Investors Criticize AT&T Breakup

February 9, 2001 ( - More than 150 major institutional investors and shareholders of AT&T, including public and Taft-Hartley pension funds, joined in a conference call to discuss potential problems surrounding the breakup of AT&T.

The call, sponsored by the Communications Workers of America (CWA) and an AFL-CIO program, addressed issues such as creating long-term shareholder value and rejecting the corporate restructuring plan.
The CWA and AFL-CIO are urging shareholders to reject AT&T’s “ill-conceived” restructuring plan at the May 23 annual meeting and at the special shareholder meeting later this summer.  The plan calls for establishing broadband and consumer tracking stocks.

The labor groups also said shareholders should demand that the AT&T board of directors step up involvement in company operations and refocus attention on operations integration and long-term strategy “to create and reinforce shareholder value.” The CWA and AFL-CIO also are seeking support for a shareholder proposal calling for separation of the chairman and chief executive officer position.

Called Diversion

Participants on the call, representing banks, public employee retirement funds, asset managers, analysts and joint union-management pension funds, together hold 20% of the outstanding shares of AT&T stock, or 680 million shares.

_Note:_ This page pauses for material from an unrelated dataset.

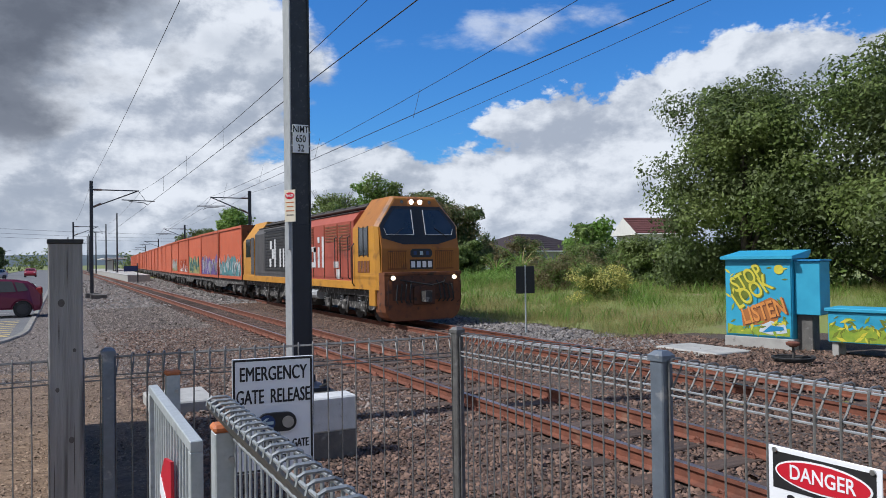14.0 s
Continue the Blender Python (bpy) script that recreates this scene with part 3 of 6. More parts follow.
def roll_top(name, a, b, za, zb, label, side=1, mat=M_WIRE, matb=M_WIRE_LIT, spacing=0.105, roll=0.09, bottom=-0.12, r=0.005):
    """Welded wire panel whose uprights bend over into a triangular roll at the top."""
    A, Bv = Vector((*a, 0)), Vector((*b, 0))
    d = (Bv - A).normalized()
    s_ = Vector((d.y, -d.x, 0)) * side
    ln = (Bv - A).length
    e = empty(name, label, "wire fence", (0, 0, 0), "panels of the wire fence")
    n = max(2, round(ln / spacing))
    for i in range(n + 1):
        k = i / n
        p = A + d * (0.045 + (ln - 0.09) * k)
        z = za + (zb - za) * k
        bm = bmesh.new()
        up = Vector((0, 0, 1))
        bow = s_ * (0.004 * math.sin(i * 1.7)) + d * (0.004 * math.sin(i * 2.3))
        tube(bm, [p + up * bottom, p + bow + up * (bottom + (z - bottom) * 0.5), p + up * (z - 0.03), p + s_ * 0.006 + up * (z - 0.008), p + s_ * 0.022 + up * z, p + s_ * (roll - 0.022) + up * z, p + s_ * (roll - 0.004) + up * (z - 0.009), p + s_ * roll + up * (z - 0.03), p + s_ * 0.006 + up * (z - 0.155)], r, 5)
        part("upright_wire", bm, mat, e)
    # matb can be the lighter wire, so these rails look sunlit by colour
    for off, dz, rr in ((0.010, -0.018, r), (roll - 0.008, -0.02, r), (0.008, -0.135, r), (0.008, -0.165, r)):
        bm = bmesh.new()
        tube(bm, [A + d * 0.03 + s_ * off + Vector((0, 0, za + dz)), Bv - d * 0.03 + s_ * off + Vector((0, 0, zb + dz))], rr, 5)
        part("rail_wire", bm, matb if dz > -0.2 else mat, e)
    return e


PA, PB, PC, PD, PE = (-2.245, 4.62), (0.266, 4.805), (2.573, 4.146), (2.43, 1.95), (2.5, -0.45)
PZ = (-1.72, 2.3)
fence_post("fence_post", *PA, 1.215, M_POST, "blue-grey painted square steel fence post", 0.085, -6)
fence_post("fence_post", *PB, 1.20, M_POST, "blue-grey speckled steel fence post", 0.075)
fence_post("fence_post", *PC, 1.26, M_POSTDARK, "weathered grey-brown steel fence post", 0.07, 12)
fence_post("fence_post", *PD, 1.325, M_POST, "pale blue-grey steel fence post with a cap", 0.075, 5)
fence_post("fence_post", *PE, 1.33, M_POST, "blue-grey steel fence post", 0.075)
fence_post("fence_post", *PZ, 1.22, M_POST, "blue-grey steel fence post", 0.075)
roll_top("wire_fence", PA, PB, 1.165, 1.15, "welded wire fence with a rolled top edge", -1, matb=M_WIRE)
roll_top("wire_fence", PB, PC, 1.15, 1.205, "welded wire fence with a rolled top edge", -1, matb=M_WIRE)
roll_top("wire_fence", PC, PD, 1.215, 1.29, "welded wire fence with a rolled top coloured as if sunlit", -1)
roll_top("wire_fence", PD, PE, 1.29, 1.29, "welded wire fence with a rolled top coloured as if sunlit", -1)
roll_top("wire_fence", PZ, PA, 1.17, 1.165, "welded wire fence with a rolled top edge", -1)


def gate():
    x, ya, yb, top = 0.505, 4.42, 2.76, 0.985
    e = empty("swing_gate", "open galvanised steel pedestrian gate with upright bars", "gate", (x, yb, 0))
    L = ya - yb
    part("top_rail", B(-0.028, 0, top - 0.05, 0.028, L, top, bevel=0.004), M_GALV, e)
    part("bottom_rail", B(-0.025, 0, 0.0, 0.025, L, 0.05, bevel=0.004), M_GALV, e)
    part("gate_stile", B(-0.028, 0, -0.02, 0.028, 0.06, top - 0.05, bevel=0.004), M_GALV, e)
    part("gate_stile", B(-0.028, L - 0.05, -0.02, 0.028, L, top - 0.05, bevel=0.004), M_GALV, e)
    for i in range(14):
        y = 0.06 + (L - 0.11) * (i + 1) / 15
        part("gate_bar", tube(bmesh.new(), [(0, y, 0.05), (0, y, top - 0.05)], 0.010, 8), M_GALV, e)
    bd = part("reflector_board", prism(bmesh.new(), [(0.42, 0.0), (0.92, 0.0), (0.92, 0.60), (0.75, 0.74), (0.5, 0.78)], -0.045, -0.03, "x"), M_RED, e, "red board with white stripes")
    for k in range(2):
        part("white_stripe", prism(bmesh.new(), [(0.43, 0.02 + 0.34 * k), (0.91, 0.18 + 0.34 * k), (0.91, 0.28 + 0.34 * k), (0.43, 0.14 + 0.34 * k)], -0.048, -0.0455, "x"), M_SIGNWHITE, bd, "white reflective stripe")
    for x_, y_, t_ in ((0.655, 4.68, 1.035), (0.580, 2.55, 1.095)):
        p = empty("gate_post", "grey steel gate post with an orange plastic cap", "gate post", (x_, y_, 0), "gate posts")
        part("post_shaft", B(-0.045, -0.045, Z0, 0.045, 0.045, t_ - 0.03, bevel=0.006), M_GALV, p)
        part("post_cap", B(-0.05, -0.05, t_ - 0.035, 0.05, 0.05, t_, bevel=0.012), M_ORANGECAP, p, "faded orange cap")
        part("bolt", tube(bmesh.new(), [(0.02, -0.046, t_ - 0.14), (0.02, -0.06, t_ - 0.14)], 0.012, 8), M_STEEL, p)


gate()


def return_fence():
    a, b, z = (0.615, 2.62), (0.655, -1.6), 1.20
    roll_top("barrier_fence", a, b, z, z, "close galvanised wire barrier with a rolled top", 1, M_GALVDULL, M_GALVDULL, 0.084, 0.098, -0.05, 0.0065)


return_fence()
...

Michael Garland of the AFL-CIO Office of Investment, outlined labor’s position on the proposed breakup and the implications for long-term shareholder value. Garland called the proposed breakup of AT&T into four separate companies – consumer, business, wireless and broadband – “a costly, two-year diversion from the real problems AT&T confronts, one that will destroy shareholder value.’

“AT&T should be using its competitive advantage and unique strengths to create value,’ Garland said. Those “unique strengths” include a diversified portfolio of telecom services, a huge consumer and business customer base, a leading reputation for quality and reliability, an experienced workforce and a dominant brand name, he said.

AT&T’s initial bundling strategy was designed to capitalize on these advantages. A January 2000 showed that 66% of business customers and 63% of residential customers want bundled services, Garland noted. Further, leading telecom competitors provide such bundled services, but AT&T has been unable to implement bundling, failing to integrate sales and services and other systems, he said.